_What is asked:_
Without the pictures, extract every line from the start of the material to the line containing "c0, c1 = PATH_L + 0.174, PATH_R - 0.172", both ends included.

─── Provided material

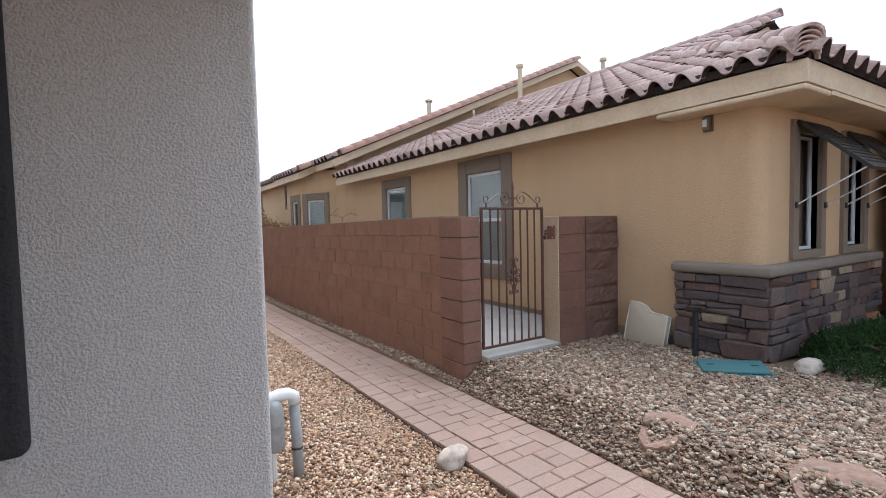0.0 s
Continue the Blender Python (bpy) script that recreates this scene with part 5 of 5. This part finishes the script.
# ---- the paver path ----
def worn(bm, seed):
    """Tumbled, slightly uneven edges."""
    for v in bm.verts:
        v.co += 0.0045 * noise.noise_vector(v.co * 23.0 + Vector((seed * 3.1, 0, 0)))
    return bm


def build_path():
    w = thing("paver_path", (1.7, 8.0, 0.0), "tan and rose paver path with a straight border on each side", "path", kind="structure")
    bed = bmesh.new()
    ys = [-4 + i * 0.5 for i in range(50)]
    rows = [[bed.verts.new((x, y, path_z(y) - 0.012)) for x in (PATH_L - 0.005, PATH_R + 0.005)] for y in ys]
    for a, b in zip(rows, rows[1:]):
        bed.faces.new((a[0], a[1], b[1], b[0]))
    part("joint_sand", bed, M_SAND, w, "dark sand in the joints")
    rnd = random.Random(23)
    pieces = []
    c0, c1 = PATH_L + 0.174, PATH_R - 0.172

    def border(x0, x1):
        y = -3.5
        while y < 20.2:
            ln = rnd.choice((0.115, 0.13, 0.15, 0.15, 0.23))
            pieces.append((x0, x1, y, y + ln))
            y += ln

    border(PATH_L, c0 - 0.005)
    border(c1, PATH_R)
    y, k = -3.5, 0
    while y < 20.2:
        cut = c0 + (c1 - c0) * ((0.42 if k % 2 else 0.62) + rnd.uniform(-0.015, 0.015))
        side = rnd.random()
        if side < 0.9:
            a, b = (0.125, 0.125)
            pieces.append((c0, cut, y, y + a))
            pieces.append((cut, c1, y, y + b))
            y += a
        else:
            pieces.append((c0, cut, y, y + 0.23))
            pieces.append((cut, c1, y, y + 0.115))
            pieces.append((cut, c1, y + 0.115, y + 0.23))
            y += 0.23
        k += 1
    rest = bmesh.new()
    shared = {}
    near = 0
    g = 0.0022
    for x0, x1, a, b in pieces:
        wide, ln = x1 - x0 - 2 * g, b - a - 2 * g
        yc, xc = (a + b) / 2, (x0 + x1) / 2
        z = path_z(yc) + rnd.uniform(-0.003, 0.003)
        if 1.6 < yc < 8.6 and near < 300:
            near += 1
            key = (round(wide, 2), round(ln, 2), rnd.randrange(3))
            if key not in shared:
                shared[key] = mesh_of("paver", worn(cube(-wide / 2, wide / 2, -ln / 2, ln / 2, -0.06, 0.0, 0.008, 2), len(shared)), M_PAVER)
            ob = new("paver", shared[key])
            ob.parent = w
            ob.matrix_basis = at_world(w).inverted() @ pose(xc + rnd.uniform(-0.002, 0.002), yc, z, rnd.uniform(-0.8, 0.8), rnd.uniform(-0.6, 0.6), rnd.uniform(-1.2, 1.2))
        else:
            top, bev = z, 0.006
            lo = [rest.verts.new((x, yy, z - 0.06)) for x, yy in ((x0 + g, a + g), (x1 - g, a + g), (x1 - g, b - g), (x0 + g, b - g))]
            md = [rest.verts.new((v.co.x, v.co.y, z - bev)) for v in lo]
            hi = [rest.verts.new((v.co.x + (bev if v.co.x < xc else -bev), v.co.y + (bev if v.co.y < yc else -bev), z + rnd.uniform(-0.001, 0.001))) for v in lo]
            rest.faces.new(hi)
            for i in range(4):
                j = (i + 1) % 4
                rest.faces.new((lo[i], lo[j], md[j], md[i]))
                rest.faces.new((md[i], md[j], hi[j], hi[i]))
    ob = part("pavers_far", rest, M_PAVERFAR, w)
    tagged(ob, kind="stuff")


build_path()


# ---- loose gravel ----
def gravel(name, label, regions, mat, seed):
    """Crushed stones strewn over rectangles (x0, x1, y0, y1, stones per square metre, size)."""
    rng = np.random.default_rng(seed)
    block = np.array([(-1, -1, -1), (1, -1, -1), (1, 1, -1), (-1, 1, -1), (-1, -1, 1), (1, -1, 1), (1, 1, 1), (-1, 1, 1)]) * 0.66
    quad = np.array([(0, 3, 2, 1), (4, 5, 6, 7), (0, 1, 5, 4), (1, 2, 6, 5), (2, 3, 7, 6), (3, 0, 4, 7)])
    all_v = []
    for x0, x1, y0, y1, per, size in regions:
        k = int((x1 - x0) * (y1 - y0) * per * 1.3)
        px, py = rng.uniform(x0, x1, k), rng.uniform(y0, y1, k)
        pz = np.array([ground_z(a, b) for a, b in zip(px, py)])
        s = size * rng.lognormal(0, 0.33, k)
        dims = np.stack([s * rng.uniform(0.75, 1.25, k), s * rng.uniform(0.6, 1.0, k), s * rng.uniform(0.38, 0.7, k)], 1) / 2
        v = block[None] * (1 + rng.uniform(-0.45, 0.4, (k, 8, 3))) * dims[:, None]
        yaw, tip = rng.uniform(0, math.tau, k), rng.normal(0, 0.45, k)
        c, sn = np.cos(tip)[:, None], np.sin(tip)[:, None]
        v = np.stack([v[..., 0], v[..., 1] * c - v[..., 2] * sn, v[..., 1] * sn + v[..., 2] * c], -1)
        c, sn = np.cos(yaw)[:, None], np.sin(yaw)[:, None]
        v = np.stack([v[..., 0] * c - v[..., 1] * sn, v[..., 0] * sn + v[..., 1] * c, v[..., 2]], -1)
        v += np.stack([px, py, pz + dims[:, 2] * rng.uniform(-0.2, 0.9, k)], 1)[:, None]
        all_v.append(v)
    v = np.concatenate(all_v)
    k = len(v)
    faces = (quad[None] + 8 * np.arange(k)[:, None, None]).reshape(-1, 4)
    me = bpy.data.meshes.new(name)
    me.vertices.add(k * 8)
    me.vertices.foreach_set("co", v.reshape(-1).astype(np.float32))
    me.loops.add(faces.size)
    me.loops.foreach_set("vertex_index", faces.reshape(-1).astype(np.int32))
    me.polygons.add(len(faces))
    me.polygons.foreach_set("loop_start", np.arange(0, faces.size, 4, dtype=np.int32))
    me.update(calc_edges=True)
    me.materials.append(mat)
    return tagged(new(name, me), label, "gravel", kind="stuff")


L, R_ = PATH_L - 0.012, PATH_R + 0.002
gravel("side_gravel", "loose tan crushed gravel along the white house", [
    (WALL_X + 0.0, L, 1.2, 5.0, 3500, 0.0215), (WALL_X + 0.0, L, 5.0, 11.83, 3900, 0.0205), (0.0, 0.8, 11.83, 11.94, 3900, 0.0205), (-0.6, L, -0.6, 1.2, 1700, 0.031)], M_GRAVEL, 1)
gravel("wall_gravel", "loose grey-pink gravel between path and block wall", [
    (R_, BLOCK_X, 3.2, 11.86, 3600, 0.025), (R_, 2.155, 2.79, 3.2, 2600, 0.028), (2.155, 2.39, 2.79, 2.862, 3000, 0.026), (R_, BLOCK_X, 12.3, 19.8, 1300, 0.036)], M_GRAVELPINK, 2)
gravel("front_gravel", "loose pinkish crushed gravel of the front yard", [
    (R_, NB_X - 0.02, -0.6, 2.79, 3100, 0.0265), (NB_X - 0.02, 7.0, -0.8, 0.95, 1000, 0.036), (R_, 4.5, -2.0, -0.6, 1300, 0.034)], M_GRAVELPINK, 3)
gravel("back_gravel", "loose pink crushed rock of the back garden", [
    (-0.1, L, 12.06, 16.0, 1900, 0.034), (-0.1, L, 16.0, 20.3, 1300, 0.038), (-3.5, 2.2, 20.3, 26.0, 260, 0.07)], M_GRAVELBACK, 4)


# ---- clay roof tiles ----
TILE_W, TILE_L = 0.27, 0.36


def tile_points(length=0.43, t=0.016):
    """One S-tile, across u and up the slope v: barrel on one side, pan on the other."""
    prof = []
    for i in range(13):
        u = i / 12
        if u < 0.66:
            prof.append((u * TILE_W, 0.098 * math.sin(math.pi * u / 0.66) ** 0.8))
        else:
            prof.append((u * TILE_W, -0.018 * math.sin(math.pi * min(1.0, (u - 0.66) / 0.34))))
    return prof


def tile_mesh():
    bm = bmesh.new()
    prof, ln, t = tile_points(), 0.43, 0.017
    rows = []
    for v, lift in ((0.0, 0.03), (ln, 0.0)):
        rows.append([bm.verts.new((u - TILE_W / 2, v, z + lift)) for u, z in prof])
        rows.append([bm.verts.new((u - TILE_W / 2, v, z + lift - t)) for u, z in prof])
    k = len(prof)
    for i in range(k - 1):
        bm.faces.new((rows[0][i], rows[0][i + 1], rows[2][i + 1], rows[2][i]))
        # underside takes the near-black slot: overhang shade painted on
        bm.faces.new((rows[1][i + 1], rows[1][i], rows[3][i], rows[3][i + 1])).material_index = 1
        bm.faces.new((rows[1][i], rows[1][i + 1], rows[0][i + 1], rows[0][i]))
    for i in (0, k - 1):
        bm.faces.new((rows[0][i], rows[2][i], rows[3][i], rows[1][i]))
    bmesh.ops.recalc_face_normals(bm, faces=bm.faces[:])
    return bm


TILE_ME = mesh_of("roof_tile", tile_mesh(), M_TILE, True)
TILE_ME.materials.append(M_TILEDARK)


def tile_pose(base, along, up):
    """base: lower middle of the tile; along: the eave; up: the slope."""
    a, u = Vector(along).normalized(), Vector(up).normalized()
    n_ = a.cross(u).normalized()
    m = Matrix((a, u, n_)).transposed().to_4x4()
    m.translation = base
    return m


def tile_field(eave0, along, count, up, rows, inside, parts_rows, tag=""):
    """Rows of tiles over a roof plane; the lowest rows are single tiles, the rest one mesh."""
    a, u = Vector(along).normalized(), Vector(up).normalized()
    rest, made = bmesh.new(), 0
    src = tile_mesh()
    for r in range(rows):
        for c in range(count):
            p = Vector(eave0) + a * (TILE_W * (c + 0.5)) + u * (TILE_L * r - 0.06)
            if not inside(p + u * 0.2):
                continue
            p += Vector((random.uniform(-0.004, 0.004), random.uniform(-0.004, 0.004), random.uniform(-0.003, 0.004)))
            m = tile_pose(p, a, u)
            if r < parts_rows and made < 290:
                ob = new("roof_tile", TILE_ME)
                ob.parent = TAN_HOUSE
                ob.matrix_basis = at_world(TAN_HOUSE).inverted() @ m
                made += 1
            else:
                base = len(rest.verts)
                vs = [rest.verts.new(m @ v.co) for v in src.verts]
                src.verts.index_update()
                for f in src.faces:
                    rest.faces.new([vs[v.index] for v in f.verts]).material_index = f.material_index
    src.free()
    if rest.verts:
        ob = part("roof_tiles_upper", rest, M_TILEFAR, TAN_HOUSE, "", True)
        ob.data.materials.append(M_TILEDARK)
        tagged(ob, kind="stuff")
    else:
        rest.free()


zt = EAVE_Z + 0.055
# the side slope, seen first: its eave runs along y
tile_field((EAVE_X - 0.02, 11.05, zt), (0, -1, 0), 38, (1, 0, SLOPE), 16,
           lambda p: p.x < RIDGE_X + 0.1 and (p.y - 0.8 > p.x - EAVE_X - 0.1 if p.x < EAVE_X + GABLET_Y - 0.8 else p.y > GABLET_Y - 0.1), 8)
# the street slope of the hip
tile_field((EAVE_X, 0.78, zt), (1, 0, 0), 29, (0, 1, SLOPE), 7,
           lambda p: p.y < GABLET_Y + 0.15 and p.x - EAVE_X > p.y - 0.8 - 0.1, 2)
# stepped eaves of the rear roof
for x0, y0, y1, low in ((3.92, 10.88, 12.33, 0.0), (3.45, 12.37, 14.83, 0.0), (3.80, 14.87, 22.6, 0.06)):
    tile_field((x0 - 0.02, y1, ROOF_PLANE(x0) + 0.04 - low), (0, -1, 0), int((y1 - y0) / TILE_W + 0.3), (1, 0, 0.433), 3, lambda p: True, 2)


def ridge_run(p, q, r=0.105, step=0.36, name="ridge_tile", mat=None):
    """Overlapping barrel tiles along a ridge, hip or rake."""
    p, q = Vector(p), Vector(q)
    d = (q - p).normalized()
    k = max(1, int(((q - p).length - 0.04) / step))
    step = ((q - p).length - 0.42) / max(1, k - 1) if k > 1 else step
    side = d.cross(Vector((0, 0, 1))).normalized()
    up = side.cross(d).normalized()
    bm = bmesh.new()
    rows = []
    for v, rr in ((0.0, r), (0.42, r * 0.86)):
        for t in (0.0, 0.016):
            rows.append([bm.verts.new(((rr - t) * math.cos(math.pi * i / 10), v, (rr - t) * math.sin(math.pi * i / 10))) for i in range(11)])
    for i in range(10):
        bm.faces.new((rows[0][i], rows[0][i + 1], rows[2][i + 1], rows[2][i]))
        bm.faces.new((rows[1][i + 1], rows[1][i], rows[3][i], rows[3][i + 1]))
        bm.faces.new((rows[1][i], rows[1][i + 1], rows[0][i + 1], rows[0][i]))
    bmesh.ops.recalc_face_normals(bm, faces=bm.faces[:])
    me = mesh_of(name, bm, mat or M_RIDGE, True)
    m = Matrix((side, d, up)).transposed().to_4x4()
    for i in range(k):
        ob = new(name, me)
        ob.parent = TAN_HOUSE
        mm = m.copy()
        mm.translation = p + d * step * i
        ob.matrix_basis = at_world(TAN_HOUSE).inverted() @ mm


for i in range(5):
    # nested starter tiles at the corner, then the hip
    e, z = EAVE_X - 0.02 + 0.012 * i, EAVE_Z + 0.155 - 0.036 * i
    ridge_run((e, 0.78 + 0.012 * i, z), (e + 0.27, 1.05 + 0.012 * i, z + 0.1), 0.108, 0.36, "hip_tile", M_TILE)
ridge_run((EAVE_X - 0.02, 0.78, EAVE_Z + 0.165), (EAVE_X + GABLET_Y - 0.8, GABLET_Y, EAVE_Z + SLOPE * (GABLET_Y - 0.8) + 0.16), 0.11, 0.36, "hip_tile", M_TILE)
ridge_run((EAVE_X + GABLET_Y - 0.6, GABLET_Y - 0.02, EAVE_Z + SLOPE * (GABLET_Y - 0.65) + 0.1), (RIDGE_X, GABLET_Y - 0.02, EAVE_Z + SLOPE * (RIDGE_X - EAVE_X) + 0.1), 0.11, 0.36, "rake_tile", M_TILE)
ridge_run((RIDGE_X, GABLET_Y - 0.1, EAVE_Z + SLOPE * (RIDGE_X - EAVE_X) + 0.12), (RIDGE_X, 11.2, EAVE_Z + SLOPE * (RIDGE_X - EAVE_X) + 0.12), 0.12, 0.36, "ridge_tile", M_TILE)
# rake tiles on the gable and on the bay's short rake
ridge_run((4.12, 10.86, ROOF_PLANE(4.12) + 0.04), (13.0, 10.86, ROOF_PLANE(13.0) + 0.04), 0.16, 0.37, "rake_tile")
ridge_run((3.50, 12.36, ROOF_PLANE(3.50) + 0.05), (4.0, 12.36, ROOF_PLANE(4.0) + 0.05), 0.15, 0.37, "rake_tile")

──────

_Expected answer:_
0.0 s
Continue the Blender Python (bpy) script that recreates this scene with part 5 of 5. This part finishes the script.
# ---- the paver path ----
def worn(bm, seed):
    """Tumbled, slightly uneven edges."""
    for v in bm.verts:
        v.co += 0.0045 * noise.noise_vector(v.co * 23.0 + Vector((seed * 3.1, 0, 0)))
    return bm


def build_path():
    w = thing("paver_path", (1.7, 8.0, 0.0), "tan and rose paver path with a straight border on each side", "path", kind="structure")
    bed = bmesh.new()
    ys = [-4 + i * 0.5 for i in range(50)]
    rows = [[bed.verts.new((x, y, path_z(y) - 0.012)) for x in (PATH_L - 0.005, PATH_R + 0.005)] for y in ys]
    for a, b in zip(rows, rows[1:]):
        bed.faces.new((a[0], a[1], b[1], b[0]))
    part("joint_sand", bed, M_SAND, w, "dark sand in the joints")
    rnd = random.Random(23)
    pieces = []
    c0, c1 = PATH_L + 0.174, PATH_R - 0.172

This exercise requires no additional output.